A lobby card from 1958’s “The Robot vs. The Aztec Mummy,” the first Mexican horror movie introduced to American audiences.

HEN: How did Mexican horror movies change from there?

DG: The late 1950s through the late 1970s was the heyday of these kinds of films and the 1960s was arguably the apex. But by the late 1960s, it was already running its course.  

Like the rest of the world, Mexico went through a great deal of social upheaval.  One defining moment was the Tlatelolco Massacre on October 2, 1968 in which hundreds of demonstrators were gunned down by police and military forces.  After that, the idea of Santo saving the day protecting women and children from Martians seemed kind of corny. 

There’s only so many variations on the masked wrestler vs. monster theme before it becomes diminishing returns.  Santo was doing espionage films and even a Western by the end of his career.
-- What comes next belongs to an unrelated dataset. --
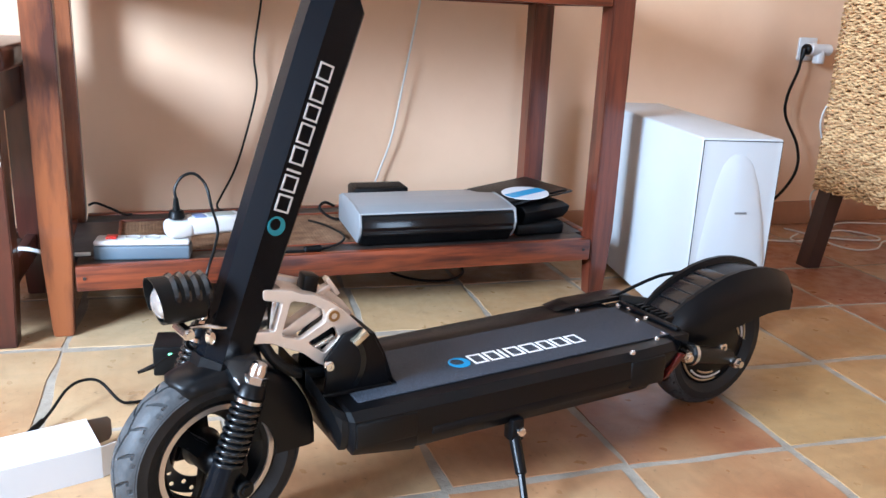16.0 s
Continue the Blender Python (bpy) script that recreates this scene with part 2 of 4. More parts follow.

Those are pretty bizarre films.  Ultimately, as the popularity declined and the market began to dwindle, the industry responded with alternate products.    

Also, the international market and particularly competition from ‘Eurotrash’ horror films offered more sex and violence than was permitted within the constraints of the lucha libre genre.  Mexican horror moved into more explicit, and I’d also say more avant-garde area.

Juan Lopez Moctezuma’s Alucarda in 1975 would be an example and it seems like a cross between Pier Paolo Pasolini and Jess Franco. It shows little influence from the Mexican horror film tradition in fact, Alucarda was even shot in English for better overseas marketing prospects.  Rene Cardona Jr. would be another director who gained fame –or infamy – for his exploitation films in the latter 1970s and beyond.